Saturday, 24 March 2012

#83 Undivided life


     “Being cautious about the degree of congruence between outer appearance and inner reality is one of our species’ most ancient ways of seeking safety in a perilous world.  
     ‘Is this person the same on the inside as he or she seems to be on the outside?’ Children ask this about their parents, students about their teachers, employees about their supervisors, patients about their physicians, and citizens about their political leaders. When the answer is yes, we relax, believing that we are in the presence of integrity and feeling secure enough to invest ourselves in the relationship and all that surrounds it.  
     But when the answer is no, we go on high alert. Not knowing who or what we are dealing with and feeling unsafe, we hunker down in a psychological foxhole and withhold the investment of our energy, commitment, and gifts. Students refuse to take the risks involved in learning, employees do not put their hearts into their work, patients cannot partner with physicians in their own healing, and citizens disengage from the political process. The perceived incongruity of inner and outer – the inauthenticity that we sense in others, or they in us – constantly undermines our morale, our relationships, and our capacity for good work.  
     So ‘masked and armored,’ as it turns out, is not the safe and sane way to live. If our roles were more deeply informed by the truth that is in our souls, the general level of sanity and safety would rise dramatically. A teacher who shares his or her identity with students is more effective than one who lobs factoids at them from behind a wall. A supervisor who leads from personal authenticity gets better work out of people than one who leads from a script. A doctor who invests selfhood in his or her practice is a better healer than one who treats patients at arm’s length. A politician who brings personal integrity into leadership helps us reclaim the popular trust that distinguishes true democracy from its cheap imitations.  
     The divided self may be endemic, but wholeness is always a choice. Once I have seen my dividedness, do I continue to live a contradiction – or do I try to bring my inner and outer worlds back into harmony?  
     The divided life is a wounded life, and (our true self) keeps calling us to heal the wound.
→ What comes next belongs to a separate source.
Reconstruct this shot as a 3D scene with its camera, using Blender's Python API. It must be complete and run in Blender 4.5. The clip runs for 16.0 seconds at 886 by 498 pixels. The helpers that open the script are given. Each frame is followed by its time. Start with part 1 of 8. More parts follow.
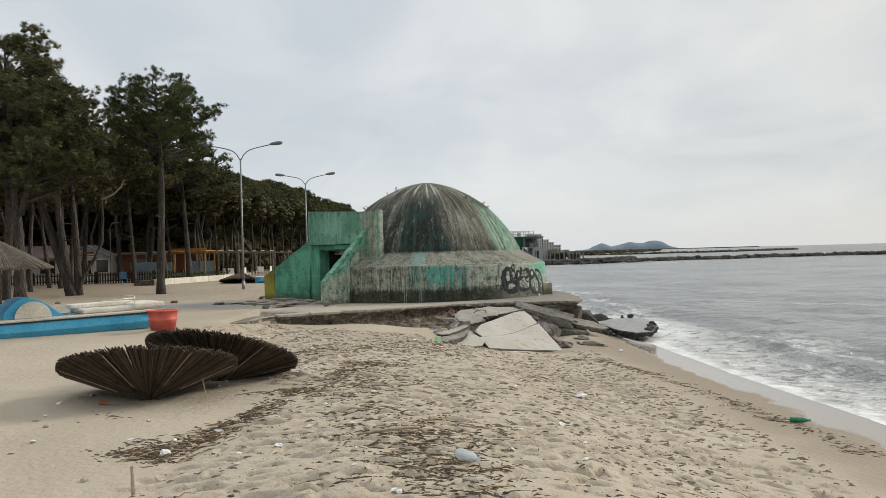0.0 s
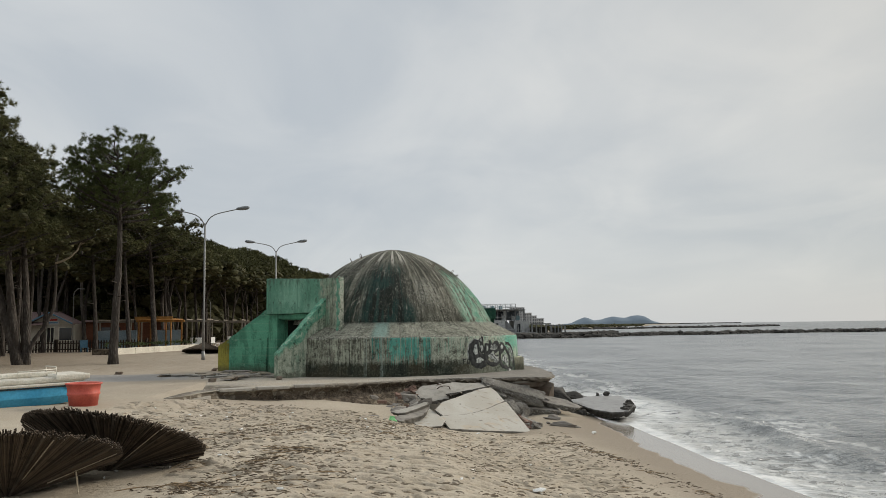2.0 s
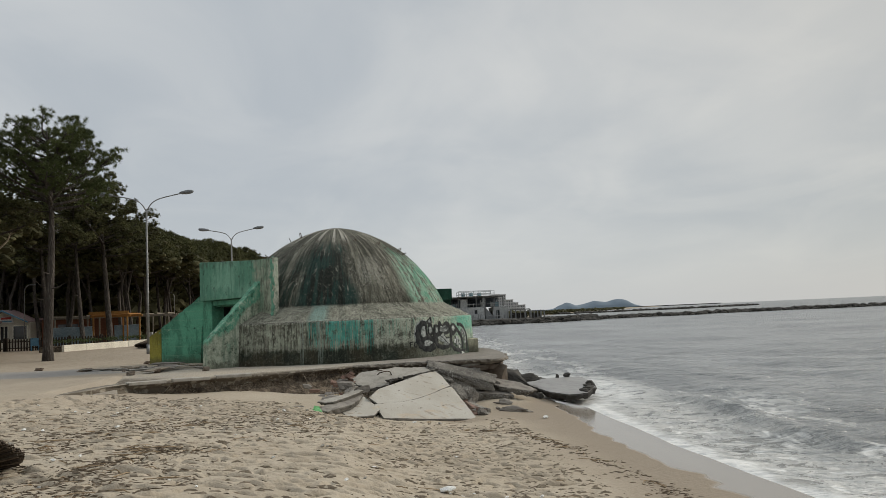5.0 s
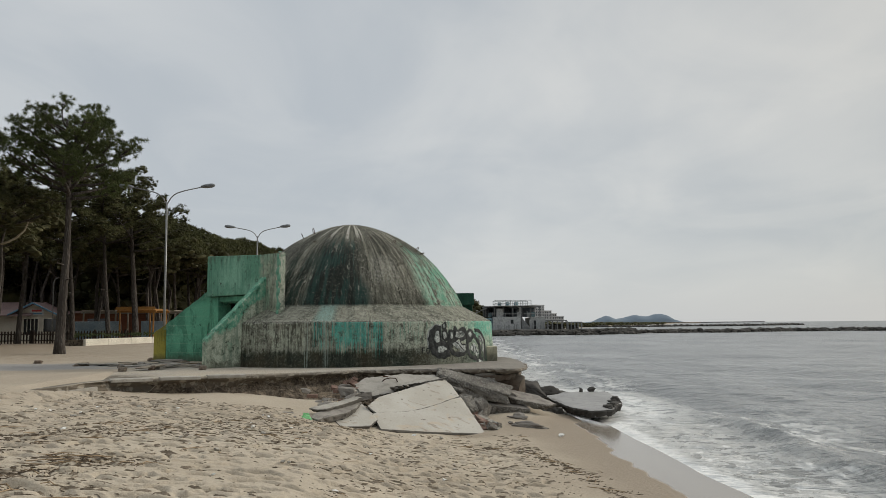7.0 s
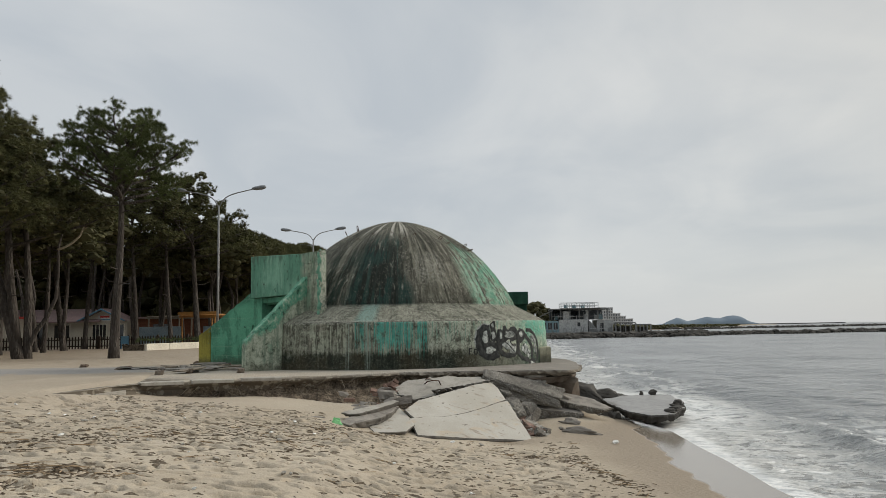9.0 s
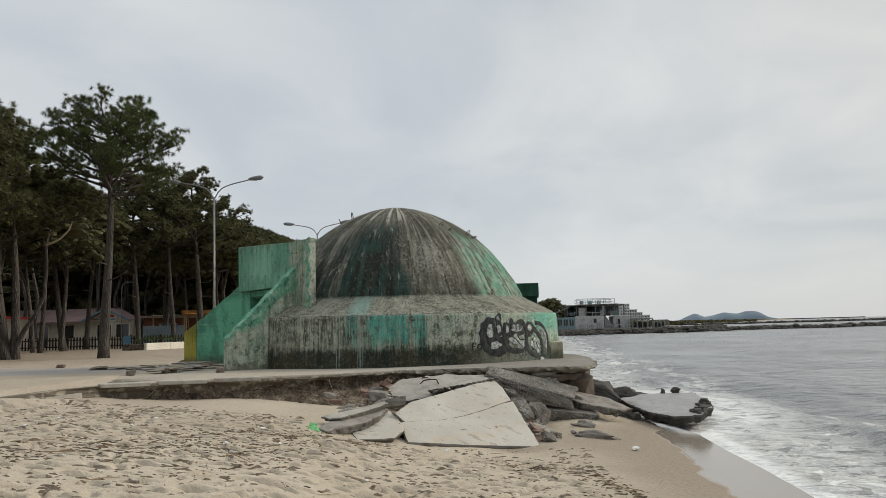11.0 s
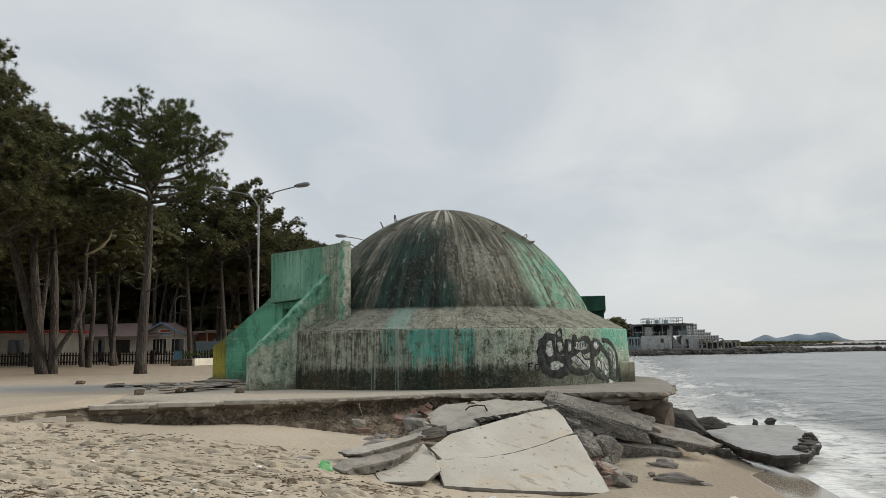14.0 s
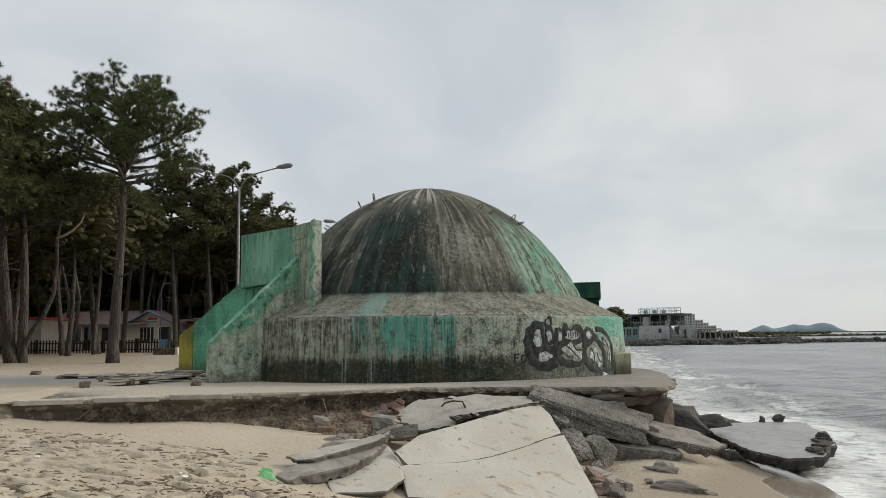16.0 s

Ignore that call, and we find ourselves trying to numb our pain with an anesthetic of choice, be it substance abuse, overwork, consumerism, or mindless media noise. ... in the end what will matter most is knowing that we stayed true to ourselves …  
     Living integral lives … we must achieve a complex integration that spans the contradictions between inner and outer reality, that supports both personal integrity and the common good. No, it is not easy work. But … by doing it, we offer what is sacred within us to the life of the world.”
     Palmer, P.J. “A hidden wholeness: The journey toward an undivided life – Welcoming the soul and weaving community in a wounded world.” John Wiley & Sons, San Francisco, 2004.